• _DATA LINES_:
========

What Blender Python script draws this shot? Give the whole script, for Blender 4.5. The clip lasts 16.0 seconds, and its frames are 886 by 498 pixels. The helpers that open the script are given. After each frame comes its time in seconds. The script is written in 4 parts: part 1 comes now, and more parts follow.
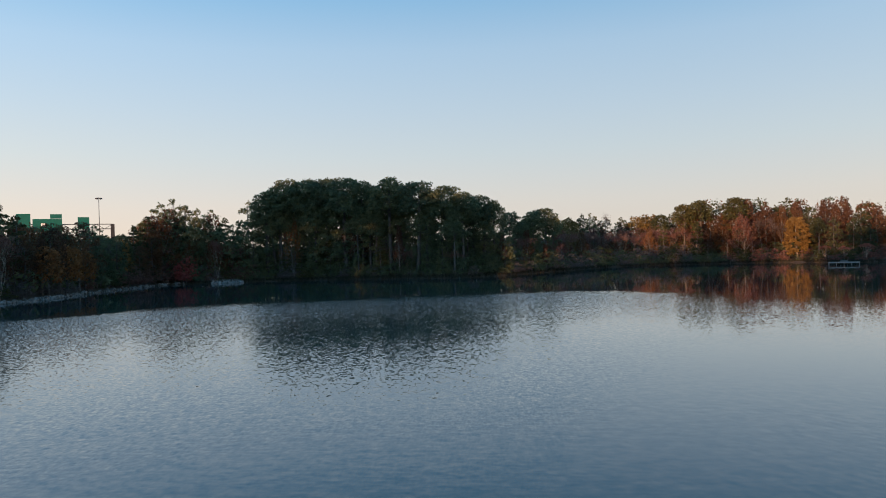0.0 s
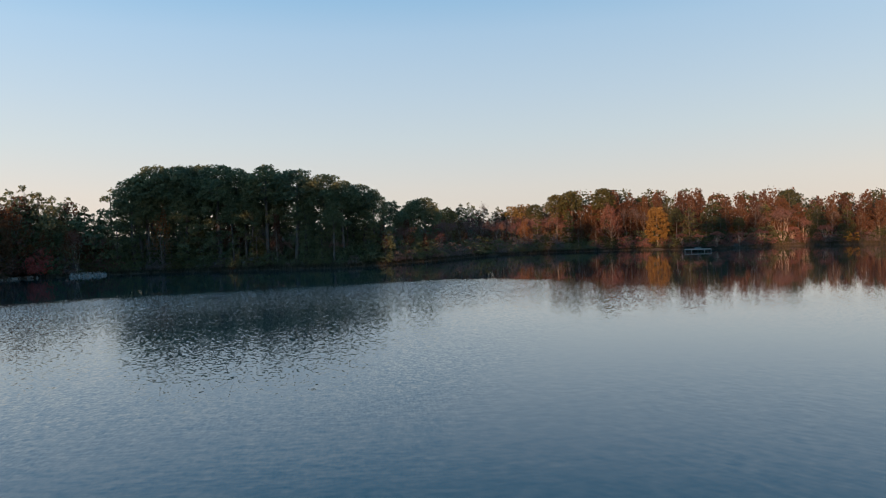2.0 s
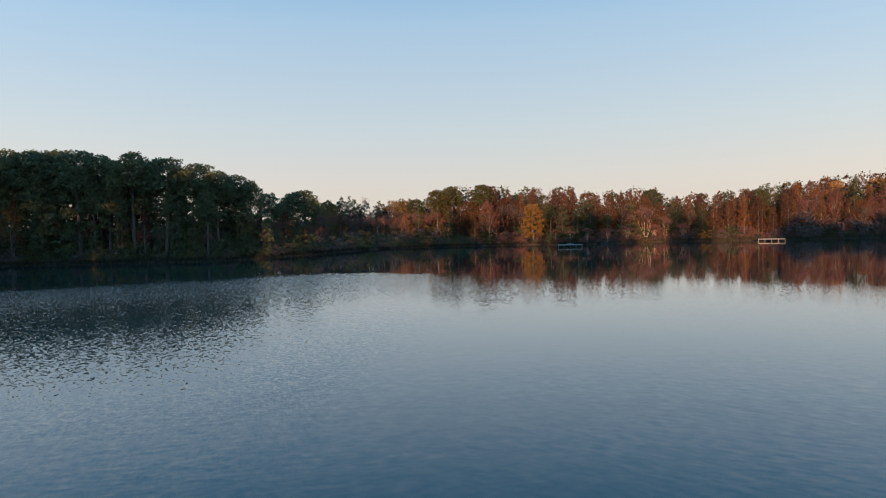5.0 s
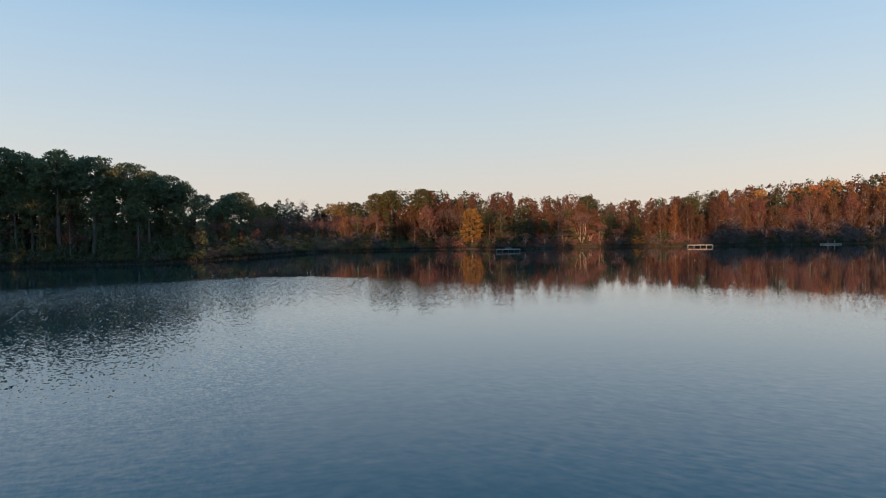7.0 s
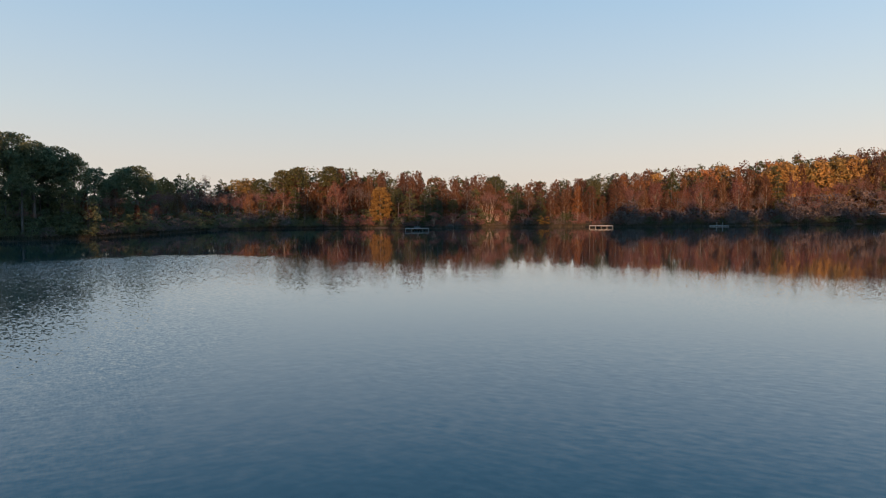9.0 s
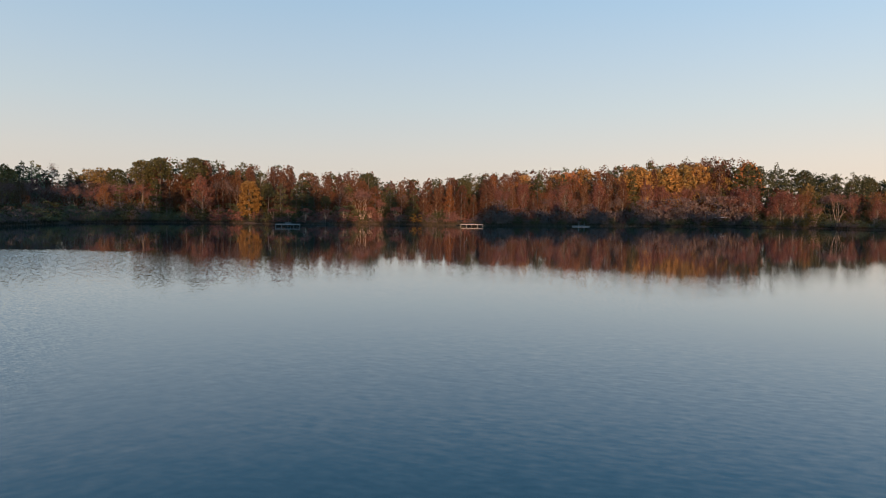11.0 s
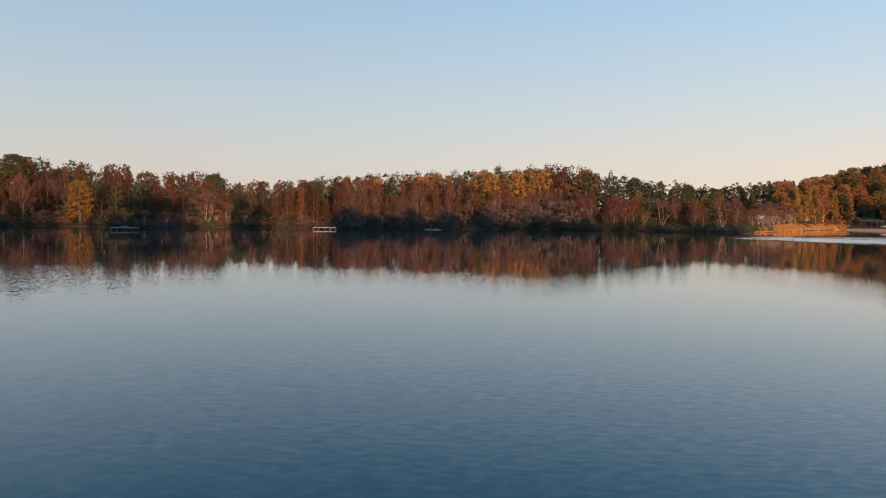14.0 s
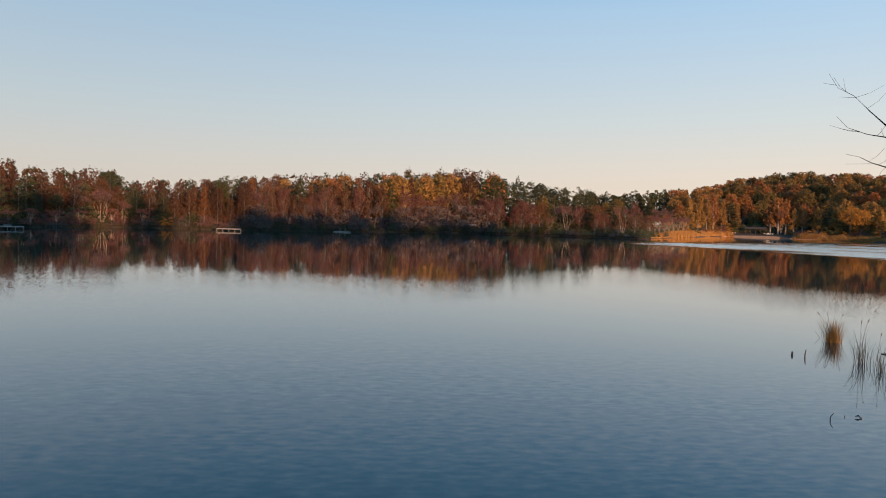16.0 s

========

• _DO THIS_: Print the full listing exactly, dropping the pictures.

• _REPLY TO THE EXERCISE_:
What Blender Python script draws this shot? Give the whole script, for Blender 4.5. The clip lasts 16.0 seconds, and its frames are 886 by 498 pixels. The helpers that open the script are given. After each frame comes its time in seconds. The script is written in 4 parts: part 1 comes now, and more parts follow.
0.0 s
2.0 s
5.0 s
7.0 s
9.0 s
11.0 s
14.0 s
16.0 s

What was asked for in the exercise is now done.